Toute initiative prise pour remettre en cause
ces fondements provoquera donc une réaction
des chiens de garde, et attirera certainement
l’attention des fonctions répressives
et pacificatrices de l’État.
Mais comme dit le proverbe ..
"on ne fait pas d'omelette sans casser d'œufs".
Et on ne peut certainement pas renverser
le capitalisme sans se mêler des affaires des autres.
Mais .... qu'est-ce que la propriété?
Et qu'est-ce que les anarchistes ont contre?
La propriété est un concept juridique, utilisé
comme moyen de délimiter biens privés et contrôle.
Les règles sont tellement enracinées
dans le quotidien qu’il est facile d’oublier
qu’elles sont poly-formes, changeantes
et qu’elles ont revêtu de nombreuses
et différentes formes au cours de l’histoire humaine.
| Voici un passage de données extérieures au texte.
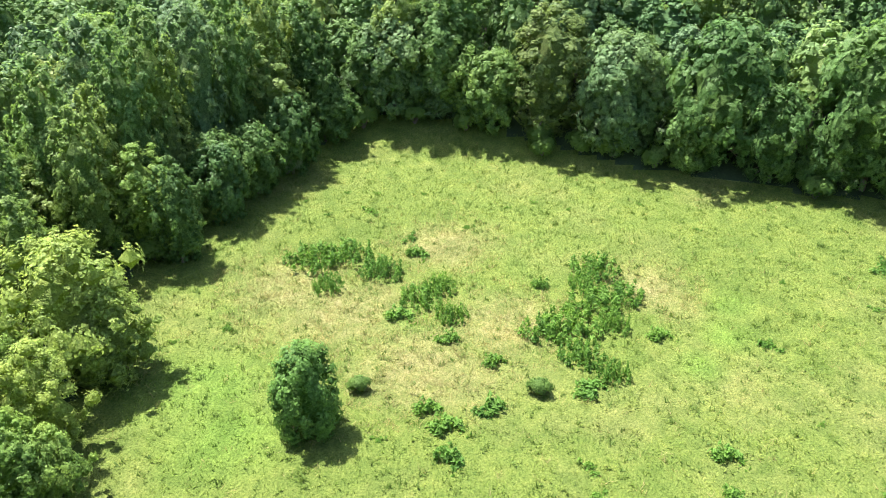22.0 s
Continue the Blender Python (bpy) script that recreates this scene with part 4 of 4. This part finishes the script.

Des peuples Anishinaabe de la "Three Fires Confederacy",
sans état, aux vastes entreprises
gérées par l'URSS, les différences des concepts
de base de la propriété ont fondamentalement
façonné le caractère spécifique des relations sociales,
le développement de la culture,
et le fonctionnement du pouvoir
et de l'autorité dans leurs sociétés respectives.
De nos jours dans le monde, les distinctions
nationales et culturelles se présentent
sous forme de variations localisées
d’une économie capitaliste mondiale et unique.
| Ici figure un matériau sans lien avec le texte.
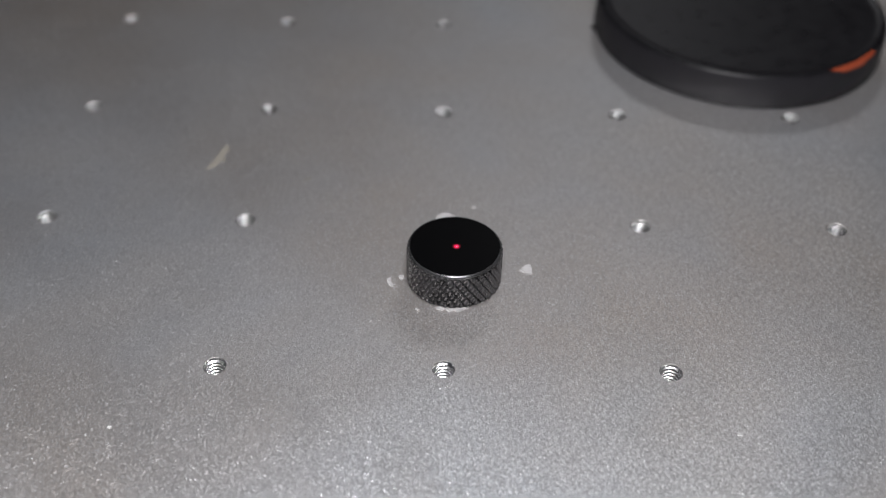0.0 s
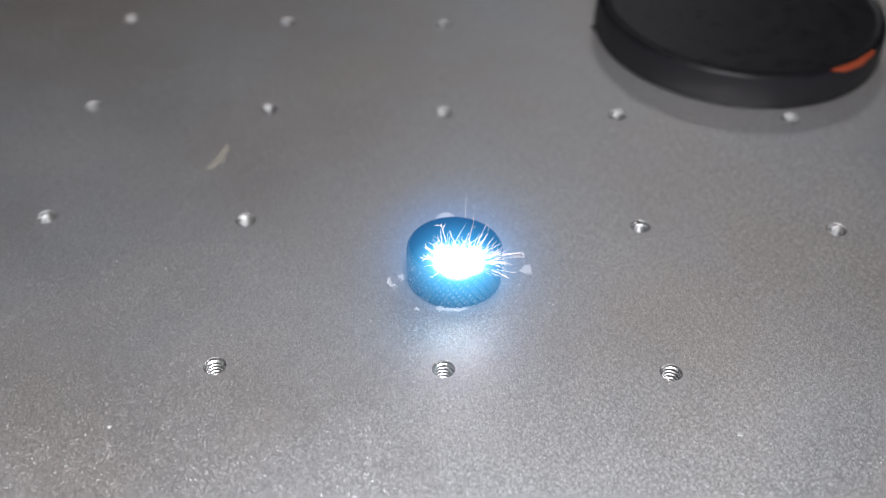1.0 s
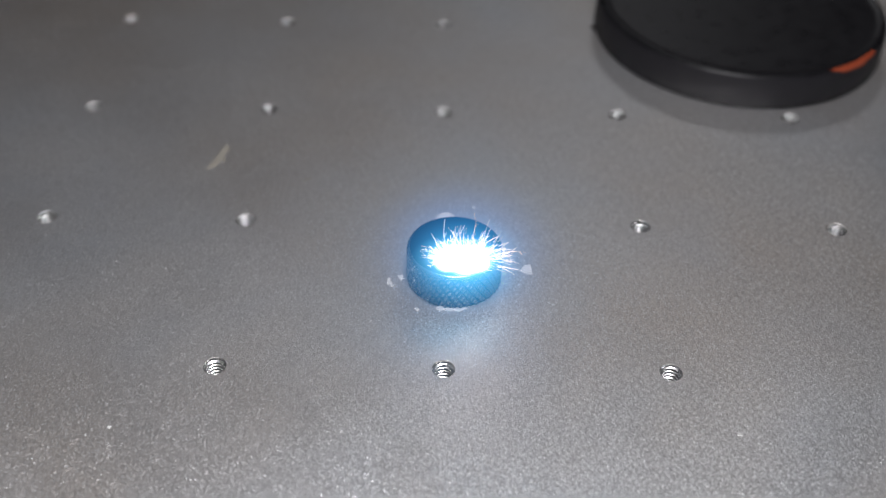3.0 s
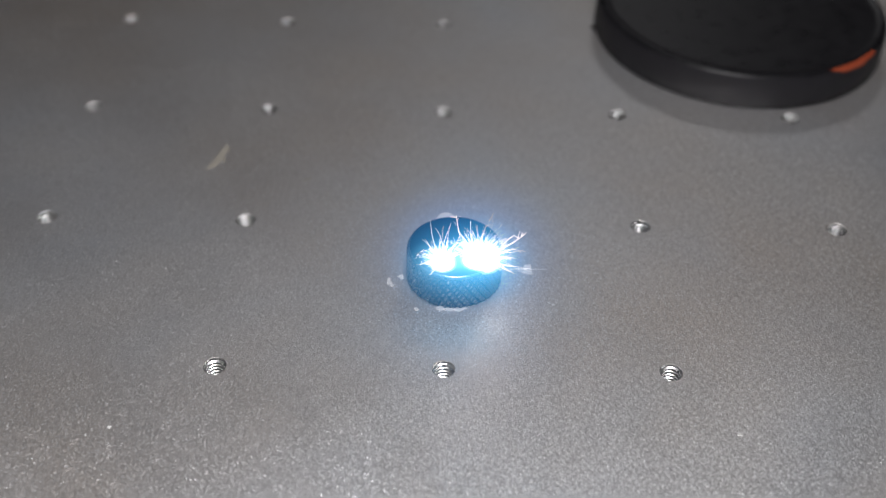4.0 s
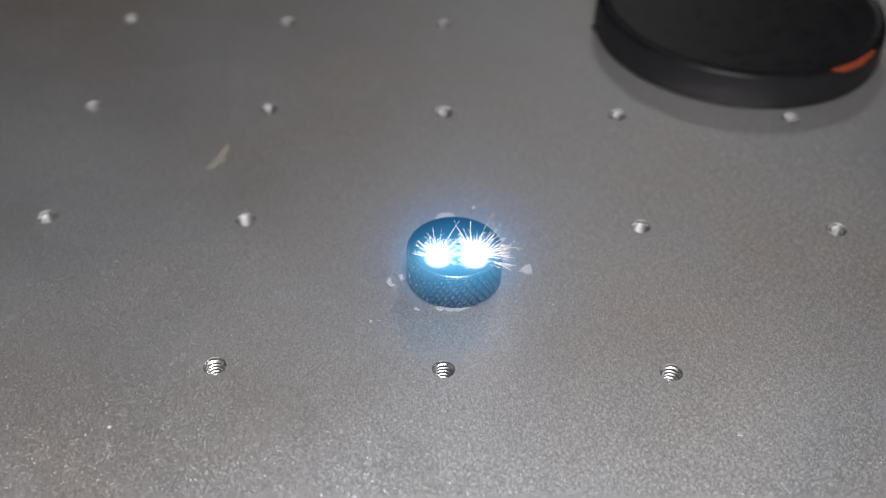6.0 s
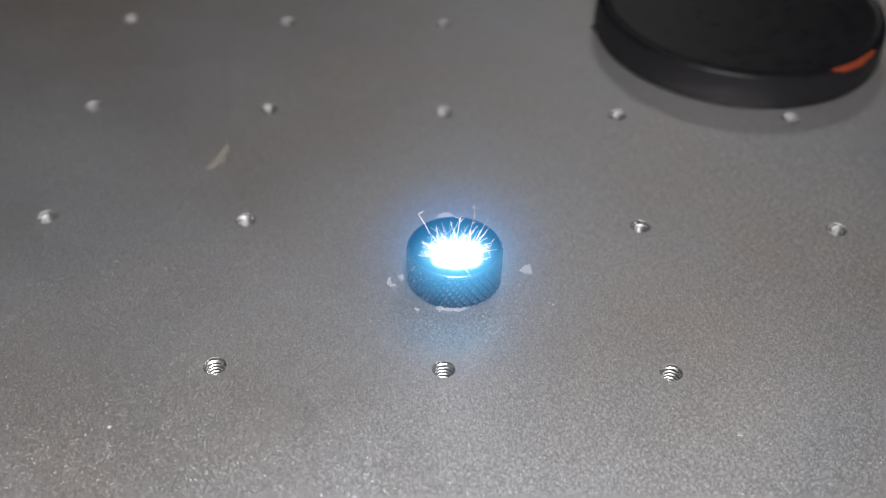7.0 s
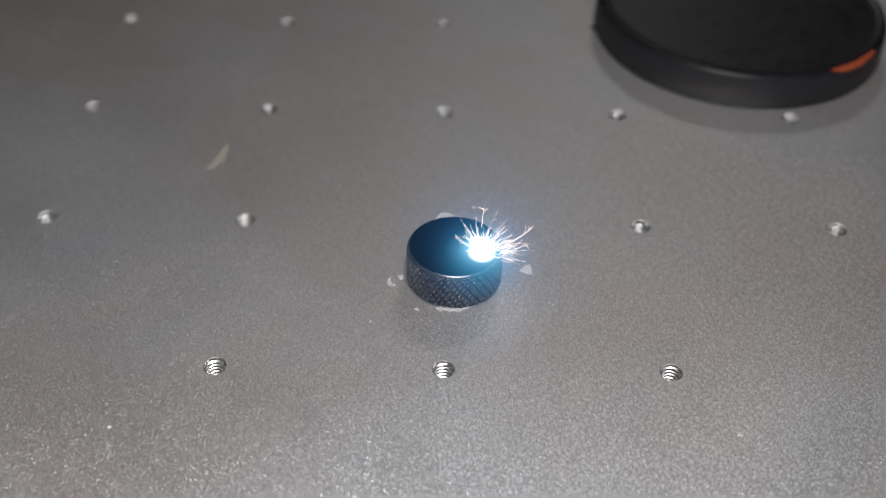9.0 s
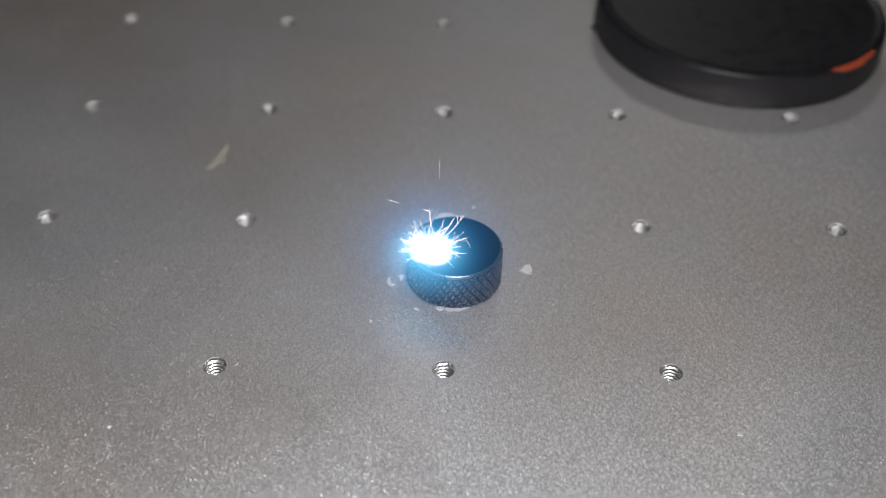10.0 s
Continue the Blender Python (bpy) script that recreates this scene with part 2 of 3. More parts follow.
def knurled_knob():
    knob = new("knurled_knob")
    knob.location = (CAP_X, CAP_Y, 0)
    tagged(knob, "black anodised round knob with diamond knurling lying on the table", "knob")
    na, nz = 960, 80
    z0, z1 = 0.0005, CAP_H - 0.00075
    verts, faces = [], []
    th = np.arange(na) * 2 * np.pi / na
    for k in range(nz + 1):
        z = z0 + (z1 - z0) * k / nz
        depth = np.zeros(na)
        for sign, starts, deep, wide, lean in ((1, 36, 0.00055, 0.36, 0.66), (-1, 56, 0.00040, 0.62, 0.58)):
            f = (starts * (th + sign * lean * z / CAP_R) / (2 * np.pi)) % 1.0
            depth = np.maximum(depth, deep * np.clip(1 - np.abs(f - 0.5) * 2 / wide, 0, 1))
        rr = CAP_R - depth
        for r_, a in zip(rr, th):
            verts.append((r_ * math.cos(a), r_ * math.sin(a), z))
    for k in range(nz):
        for i in range(na):
            j = (i + 1) % na
            faces.append((k * na + i, k * na + j, (k + 1) * na + j, (k + 1) * na + i))
    piece("knurled_band", mesh_of("knurled_band", verts, faces, KNURL), knob)
    v, f = spun([(CAP_R - 0.0003, z1 - 0.0001), (CAP_R - 0.00020, z1 + 0.00008), (CAP_R - 0.00022, CAP_H - 0.00050),
                 (CAP_R - 0.00030, CAP_H - 0.00030), (CAP_R - 0.00055, CAP_H - 0.00008), (CAP_R - 0.00075, CAP_H)], 128)
    piece("rim", mesh_of("rim", v, f, RIM, True), knob, "smooth rim worn to bare metal")
    v, f = spun([(CAP_R - 0.00075, CAP_H), (0.006, CAP_H), (0, CAP_H)], 128)
    piece("top_face", mesh_of("top_face", v, f, FACE), knob, "flat matt black face")
    v, f = spun([(0, 0.0), (CAP_R - 0.0008, 0.0), (CAP_R - 0.00025, 0.0005)], 96)
    piece("foot", mesh_of("foot", v, f, KNURL), knob)
    return knob


# ------------------------------------------------------------ black lens cap
def lens_cap():
    x, y = 0.0936, 0.1491
    cap = new("lens_cap")
    cap.location = (x, y, 0)
    tagged(cap, "large round black plastic lens cap lying on the table", "lens cap")
    R0 = 0.0451
    v, f = spun([(R0 - 0.0006, 0), (R0, 0.0005), (R0 - 0.0003, 0.0092), (R0 - 0.0006, 0.0102)], 160)
    skirt = piece("skirt", mesh_of("skirt", v, f, PLASTIC, True), cap)
    v, f = spun([(R0 - 0.0006, 0.0102), (R0 - 0.0013, 0.0108), (R0 - 0.0020, 0.0110), (R0 - 0.0027, 0.0108), (R0 - 0.0033, 0.01065), (R0 - 0.0045, 0.0106), (0, 0.0106)], 160)
    piece("lid", mesh_of("lid", v, f, LID, True), cap, "flat glossy black top")
    # an orange reflection on the cap's edge, put in as a coloured strip
    ring = [(R0 - 0.00016, 0.0089), (R0 - 0.00020, 0.0093), (R0 - 0.00050, 0.01032), (R0 - 0.0012, 0.01094)]
    mv, mf, n = [], [], 24
    for i in range(n + 1):
        a = radians(-66 + 26 * i / n)
        wide = math.sin(math.pi * min(1, (i + 0.4) / (n * 0.75)) ** 0.8 * 0.5) * (1 if i < n * 0.75 else 0.55)
        for k, (r_, z) in enumerate(ring):
            q = 3 - (3 - k) * wide
            lo, fr = int(min(q, 2.999)), min(q, 2.999) - int(min(q, 2.999))
            rr = ring[lo][0] * (1 - fr) + ring[lo + 1][0] * fr
            zz = ring[lo][1] * (1 - fr) + ring[lo + 1][1] * fr
            mv.append((rr * math.cos(a), rr * math.sin(a), zz))
    for i in range(n):
        for k in range(3):
            mf.append((i * 4 + k, i * 4 + 4 + k, i * 4 + 5 + k, i * 4 + 1 + k))
    piece("orange_reflection", mesh_of("orange_reflection", mv, mf, ORANGE), skirt, "orange reflection painted on the edge")
    return cap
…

L'idéologie dominante de cet empire est
un individualisme consumériste: une vision du monde
qui considère un système de propriété privée
dominé par les entreprises, comme synonyme
de liberté de choix ... ou même de liberté elle-même.
Bien sûr, les choses ne se sont pas toujours passées ainsi.
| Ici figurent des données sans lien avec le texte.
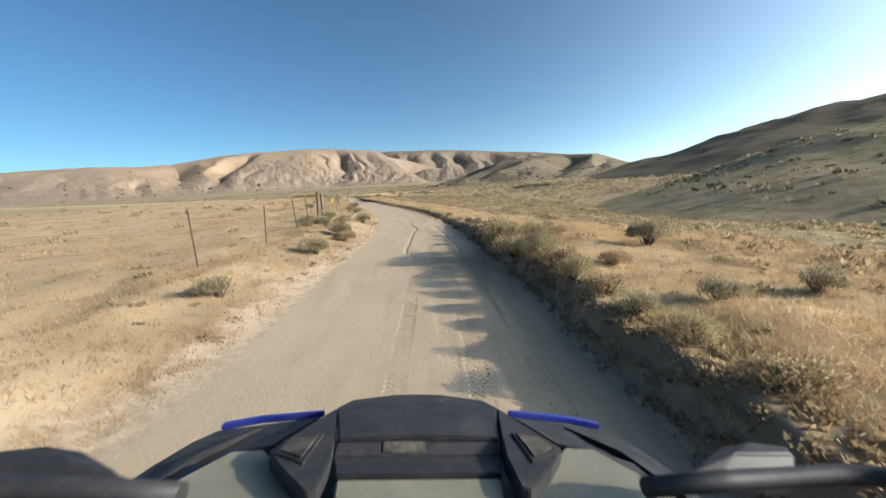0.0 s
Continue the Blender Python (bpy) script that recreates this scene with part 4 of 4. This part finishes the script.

Le capitalisme est apparu en Europe, où la richesse
et le pouvoir grandissants des riches propriétaires terriens,
des marchands et des financiers ont commencé
à renverser et à remplacer
le système de relations sociales féodales existant.
Auparavant, une grande partie des terres et
des ressources naturelles nécessaires à l’homme
étaient considérées comme des ressources
communes, n'appartenant à personne.
Même dans les sociétés agraires chrétiennes
où il prit racine, il était considéré que la terre
et la richesse de la nature appartenaient à Dieu
et étaient administrées par ses représentants:
l'Eglise et la monarchie.
Le passage au capitalisme a été rendu possible
par la marchandisation à grande échelle.
Ce processus, également connu par les marxistes
comme l'"accumulation primitive",
constitue essentiellement un vol orchestré par l'État.
Cruellement, des choses sans valeur monétaire
sont légalement transformées en marchandises
pouvant être possédées et échangées.
Glen Coulthard, théoricien anticolonial
des Yellowknives Dene, la décrit ainsi:
"la transformation violente de formes de vie
non capitalistes en formes de vie capitalistes».
La grande expansion a véritablement débuté
à la fin du XVe siècle, alors que acre par acre,
les terres communales britanniques étaient
fragmentées et transformées en parcelles individuelles.
C’est d’ailleurs à cette époque que les marchands
espagnols et portugais ont commencé
leur invasion et leur pillage du nouveau monde.
Dans le cadre de la colonisation génocidaire
des soi-disantes "Amériques", les européens ont imposé
ce nouveau système de propriété privée aux nations
autochtones ayant une conception très différente
de la propriété: un système dans lequel les peuples
appartenaient à la terre, et non l'inverse.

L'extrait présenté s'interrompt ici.